What was once a thriving wild horse population in the Namib desert, has been decimated to only 79 animals, only one of which is a foal.

A destitute Namibia Wild Horses Foundation said in a statement this week, it appears the final hour has arrived for the troupe of feral horses that has lived on the Garub plain in the Sperrgebiet for more than a century.

More recently, the horses were exposed to a severe drought, lasting almost five years, and many succumbed to the harsh conditions. Then a pack of spotted hyenas moved into the area and started preying on the weak and young animals. Within two years, all the young foals disappeared and today, except for the only surviving foal, the next youngest horse is seven years old. In 2013, for instance, the hyenas killed one hundred horses of which at least half were foals.
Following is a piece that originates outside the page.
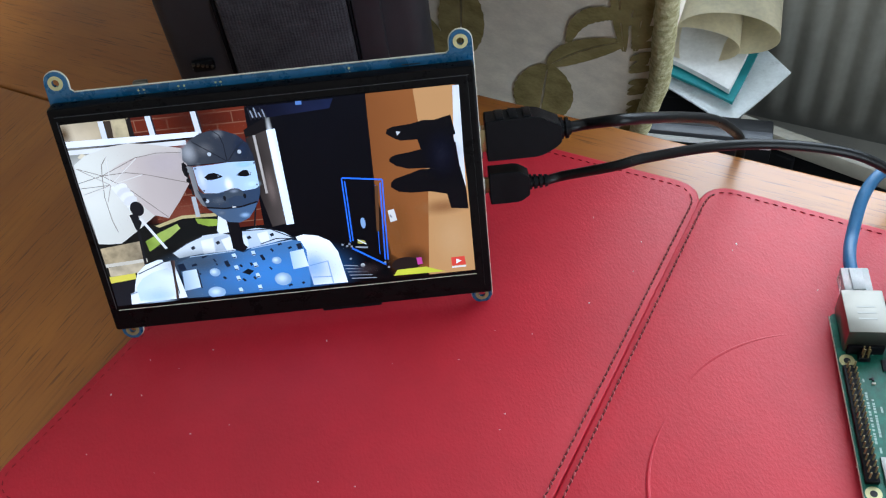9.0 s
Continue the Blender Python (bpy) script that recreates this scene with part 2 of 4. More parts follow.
# ---- mesh helpers ----
def link_mesh(name, bm, material, smooth=False):
    me = bpy.data.meshes.new(name)
    bmesh.ops.recalc_face_normals(bm, faces=bm.faces)
    bm.to_mesh(me)
    bm.free()
    me.materials.append(material)
    if smooth:
        areas = sorted(f.area for f in me.polygons)
        mid = areas[len(areas) // 2]
        for f in me.polygons:
            f.use_smooth = len(f.vertices) < 5 and (f.area < 5 * mid or len(areas) > 400)
        me.set_sharp_from_angle(angle=radians(38))
    return new(name, me)


def part(name, bm, material, parent, label="", smooth=True):
    ob = link_mesh(name, bm, material, smooth)
    ob.parent = parent
    if label:
        ob["label"] = label
    return ob


def thing(name, m, label, category, kind="", group=""):
    ob = new(name)
    ob.empty_display_size = 0.02
    ob.matrix_world = m
    return tagged(ob, label, category, group, kind)


def box(x0, x1, y0, y1, z0, z1, r=0.0, seg=2):
    bm = bmesh.new()
    bmesh.ops.create_cube(bm, size=1, matrix=Matrix.Translation(((x0 + x1) / 2, (y0 + y1) / 2, (z0 + z1) / 2)) @ Matrix.Diagonal((x1 - x0, y1 - y0, z1 - z0, 1)))
    if r:
        bmesh.ops.bevel(bm, geom=bm.edges[:], offset=r, segments=seg, affect="EDGES", profile=0.5)
    return bm


def cyl(r0, r1, z0, z1, n=20, m=Matrix()):
    bm = bmesh.new()
    bmesh.ops.create_cone(bm, cap_ends=True, segments=n, radius1=r0, radius2=r1, depth=z1 - z0, matrix=m @ Matrix.Translation((0, 0, (z0 + z1) / 2)))
    return bm


def join(*bms):
    out = bms[0]
    for b in bms[1:]:
        me = bpy.data.meshes.new("tmp")
        b.to_mesh(me)
        b.free()
        out.from_mesh(me)
        bpy.data.meshes.remove(me)
    return out


def moved(bm, m):
    bmesh.ops.transform(bm, matrix=m, verts=bm.verts[:])
    return bm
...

Last year offered some respite with rains during the early winter. This restored some of the grazing for the horses, and it offered another blessing. With better pastures in other areas of the park, larger concentrations of wildlife moved to the greener areas and the hyenas followed the herds.

For once, the wild horses were rid of the predator menace and a few foals were born.
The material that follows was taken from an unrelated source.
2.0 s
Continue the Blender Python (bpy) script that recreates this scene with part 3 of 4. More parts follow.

But the relief was short-lived. Late in 2018 the hyenas returned to the Garub plain, killing all the foals but one.

The Foundation stated that after several years of appealing to the Ministry of Environment and Tourism to either manage the hyenas or grant the Foundation custodianship to move the horses to a safer home, in December last year the ministry said in a statement that the hyenas will be relocated.
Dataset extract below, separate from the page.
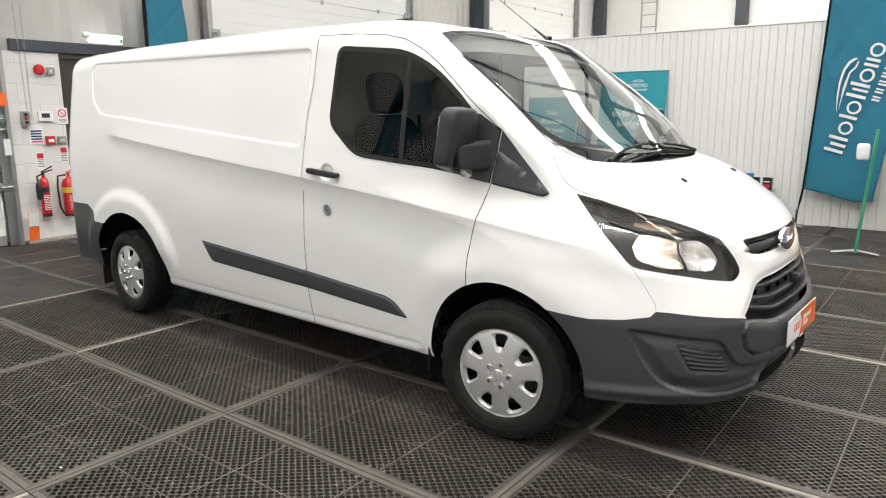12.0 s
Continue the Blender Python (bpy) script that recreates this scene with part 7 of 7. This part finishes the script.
for k in range(5):
    x1_, x0_ = 7.10 - k * 0.66, 7.10 - (k + 1) * 0.66 + 0.006
    bm = bmesh.new()
    v = [bm.verts.new((x, y, raised_z(x) + dz)) for x in (x0_, x1_) for y in (8.9, 12.3) for dz in (0, 0.045)]
    for q in ((0, 1, 3, 2), (4, 6, 7, 5), (0, 4, 5, 1), (2, 3, 7, 6), (0, 2, 6, 4), (1, 5, 7, 3)):
        bm.faces.new([v[j] for j in q])
    part("section", bm, shutter_white, raised)
    for y in (9.4, 10.6, 11.8):
        bm = bmesh.new()
        box(bm, x0_ - 0.035, x0_ + 0.03, y - 0.03, y + 0.03, raised_z(x0_) - 0.016, raised_z(x0_) + 0.008, 0.003)
        part("hinge", bm, track_steel, raised)
    bm = bmesh.new()
    tube(bm, [(x1_ - 0.33, 8.95, raised_z(x1_ - 0.33) - 0.02), (x1_ - 0.33, 12.28, raised_z(x1_ - 0.33) - 0.02)], 0.02, 6)
    part("stiffener", bm, track_steel, raised)
for y in (8.82, 12.38):
    bm = bmesh.new()
    tube(bm, [(7.9, y, 0.1), (7.9, y, 4.5), (7.84, y, 4.72), (7.6, y, 4.84), (7.2, y, raised_z(7.2)), (3.9, y, raised_z(3.9) - 0.02)], 0.03, 8)
    part("rail", bm, track_steel, raised, "", True)
bm = bmesh.new()
tube(bm, [(7.72, 8.6, 4.98), (7.72, 12.5, 4.98)], 0.035, 10)
part("spring_shaft", bm, track_steel, raised, "", True)

# scraps of paper that lie on the mats
for x, y, w, turn in ((-0.17, 7.25, 0.035, 20), (-0.075, 5.94, 0.016, 70), (0.615, 7.13, 0.014, 10), (0.92, 5.19, 0.024, 45), (2.35, 5.6, 0.012, 30), (3.1, 1.2, 0.012, 80)):
    bm = bmesh.new()
    rows = [[bm.verts.new((w * (i - 1), w * 0.35 * (j - 0.5) * (1.2 - 0.3 * i), 0.003 + (0.006 if i == 1 else 0.0))) for j in range(2)] for i in range(3)]
    for p, q in zip(rows, rows[1:]):
        bm.faces.new((p[0], q[0], q[1], p[1]))
    bmesh.ops.solidify(bm, geom=bm.faces[:], thickness=0.0012)
    ob = part("paper_scrap", bm, plate_white)
    ob.matrix_basis = pose(x, y, -0.003, 0, 0, turn)
    tagged(ob, "small white scrap of paper on the rubber mats", "litter", "paper scraps")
Initial attempts to catch the hyenas were all unsuccessful. In the meantime, predation on the horses continued at an alarming rate. All last year’s foals except the one survivor, were killed during the past few months.

Currently there are only a few expecting mares but it is feared their offspring will meet the same fate.

“We are now in the final hour of the wild horses’ existence in the Namib. Without the chance for new life, the population is doomed. The last foal remains on the desert plains and any day could be its last, ending the hope of a new generation,” stated the foundation.